Grey Lace is not my first commission, but a favourite, done over two months this past winter. It is an abstract field in muted tones with shards of red and aqua that references a particular handmade doily, on a ground of many layers of glaze. (See video of the making of this painting here.)
It was designed for a living room in Budapest (renowned for handmade lace) but left behind in the International departure lounge at Vancouver International Airport on Aug. 3.
The owner of the lost painting is, understandably, more than a little sheepish. The Lost and Found office clerk knows him by name now due to his frequent transcontinental phone calls. Has it shown up? Any word?
The 40" x 67" acrylic-on-canvas was prepared for carry-on travel, sandwiched in acid-free paper and rolled onto a tube, then wrapped in protective plastic and taped securely on all seams. It was set down in the meal-purchase area in the evening hours before the family of four's 13-hour journey and forgotten in the group's carry-on luggage.
About 250,000 items were surrendered at Canada’s eight major airports in 2011, with most of it ending up in the trash due to the extreme volume stuff and severe space restrictions at the nation's biggest airport, Pearson. It's a better scenario here at YVR where the airport chapel accepts the seized and the unclaimed and sells it at its Fridays-only chaplaincy thrift store, open noon to 5 p.m. at 4871 Miller Rd. on Sea Island. (Promotional video below).

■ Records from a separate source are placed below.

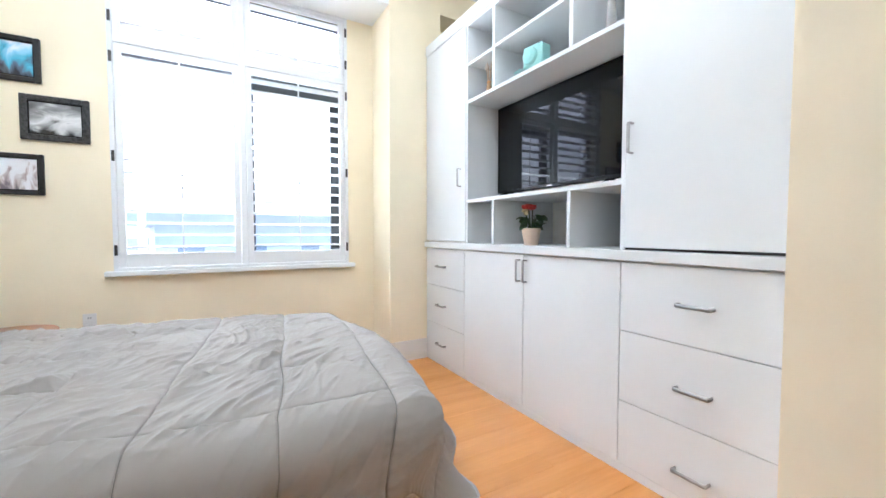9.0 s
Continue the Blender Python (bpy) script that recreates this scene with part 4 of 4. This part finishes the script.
CHROME = paint("chrome", (0.75, 0.75, 0.76), 0.08, 0.02, 20.0, 0.0, 100, metal=1.0)
bm = lathe([(0.024, 0), (0.024, 0.006), (0.016, 0.010), (0.016, 0.16), (0.010, 0.168)], 20)
rod(bm, (0, 0, 0.115), (-0.12, 0, 0.105), 0.011, 12)
smooth_by_angle(part("body", bm, CHROME, fa))
bm = bmesh.new()
rod(bm, (0, 0, 0.165), (0.0, 0.05, 0.185), 0.005, 10)
part("lever", bm, CHROME, fa)
bo = thing("soap_bottle", pose(1.42, 1.335, 0.9885), "clear soap bottle with teal liquid", "bottle")
TEAL = paint("teal_liquid", (0.03, 0.22, 0.2), 0.2, 0.05, 10.0, 0.0, 100)
part("liquid", lathe([(0.026, 0.002), (0.029, 0.01), (0.026, 0.05), (0.022, 0.062)], 20), TEAL, bo, "teal liquid", smooth=True)
part("bottle", lathe([(0.027, 0.0), (0.031, 0.008), (0.028, 0.06), (0.015, 0.11), (0.011, 0.115), (0.011, 0.135)], 20), PANE, bo, "clear plastic bottle", smooth=True)
part("pump", lathe([(0.013, 0.136), (0.013, 0.15), (0.004, 0.152), (0.004, 0.165)], 14), BLACK, bo)
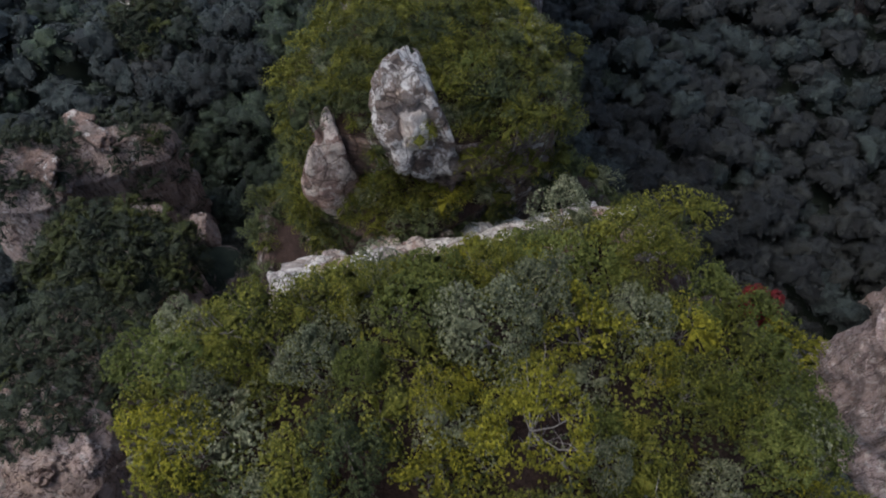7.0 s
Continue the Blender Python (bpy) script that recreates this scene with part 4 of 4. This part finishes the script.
for k, (x, y, g, R) in enumerate(spots):
    # East of the ridge the tone drops: valley shade carried by leaf colour
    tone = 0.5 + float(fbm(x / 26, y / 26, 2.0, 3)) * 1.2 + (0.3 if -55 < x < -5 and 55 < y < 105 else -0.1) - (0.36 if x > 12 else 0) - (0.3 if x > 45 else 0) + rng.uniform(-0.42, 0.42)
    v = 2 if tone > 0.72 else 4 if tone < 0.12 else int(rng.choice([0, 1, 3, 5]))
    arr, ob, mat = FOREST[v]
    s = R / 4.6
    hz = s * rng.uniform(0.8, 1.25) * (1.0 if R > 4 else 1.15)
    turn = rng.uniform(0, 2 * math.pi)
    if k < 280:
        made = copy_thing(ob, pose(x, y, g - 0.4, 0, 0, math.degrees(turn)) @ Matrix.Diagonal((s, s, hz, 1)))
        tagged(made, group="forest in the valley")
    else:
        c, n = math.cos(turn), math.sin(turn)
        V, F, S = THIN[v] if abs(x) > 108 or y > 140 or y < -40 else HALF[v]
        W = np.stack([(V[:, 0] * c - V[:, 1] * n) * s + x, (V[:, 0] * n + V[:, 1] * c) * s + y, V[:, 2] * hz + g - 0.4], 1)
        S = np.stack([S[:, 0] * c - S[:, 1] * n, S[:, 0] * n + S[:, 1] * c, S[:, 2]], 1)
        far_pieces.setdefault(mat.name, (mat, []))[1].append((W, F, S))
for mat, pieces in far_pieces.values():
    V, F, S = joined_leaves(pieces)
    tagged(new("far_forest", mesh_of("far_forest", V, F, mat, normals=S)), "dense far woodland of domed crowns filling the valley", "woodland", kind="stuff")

# low growth between the trees of the near pillar
rng = np.random.default_rng(91)
for mat, label, n, top, size, seed in ((M_OLIVE, "low olive undergrowth between the trees", 36000, 1.3, 0.18, 4.0), (M_DARK, "low dark green undergrowth between the trees", 26000, 1.0, 0.17, 8.0)):
    x, y = rng.uniform(-11, 18, n), rng.uniform(-37, -8, n)
    z = tower_height(NEAR, x, y)
    thick = fbm(x / 1.8, y / 1.8, seed, 3)
    bare = np.min([np.hypot(x - a, y - b) - r for a, b, r in BARE], axis=0)
    ok = (z > 88) & (thick > -0.14) & (bare > 0)
    P = np.stack([x, y, z + np.clip(thick + 0.15, 0, 1) * top * 2.2 * rng.uniform(0.3, 1.0, n) ** 0.5], 1)[ok]
    N = rng.normal(size=(len(P), 3)) * 0.6 + np.array([0, 0, 1.0])
    V, F, S = leaves(rng, P, N, size)
    tagged(new("undergrowth", mesh_of("undergrowth", V, F, mat, normals=S)), label, "undergrowth", kind="stuff")

# the patterns that the copies were taken from go
for ob in [o for pool in (*HERO_KIND.values(), *NEAR_KIND.values(), *MID_KIND.values(), *FAR_KIND.values()) for o in pool] + DEAD + [f[1] for f in FOREST]:
    for o in (*ob.children_recursive, ob):
        bpy.data.objects.remove(o)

But we're in the opposite position: trying to claim something that can't be found. I'm heading out to the store anyway on faint hope that the tube is standing in a corner somewhere. Or maybe, just maybe — and this may be where the social media miracle comes in — it was purchased and is hanging on a wall somewhere. Maybe I can work out something with that buyer.
It's a nicer thought than the picture that keeps popping up in my head: Grey Lace In Landfill.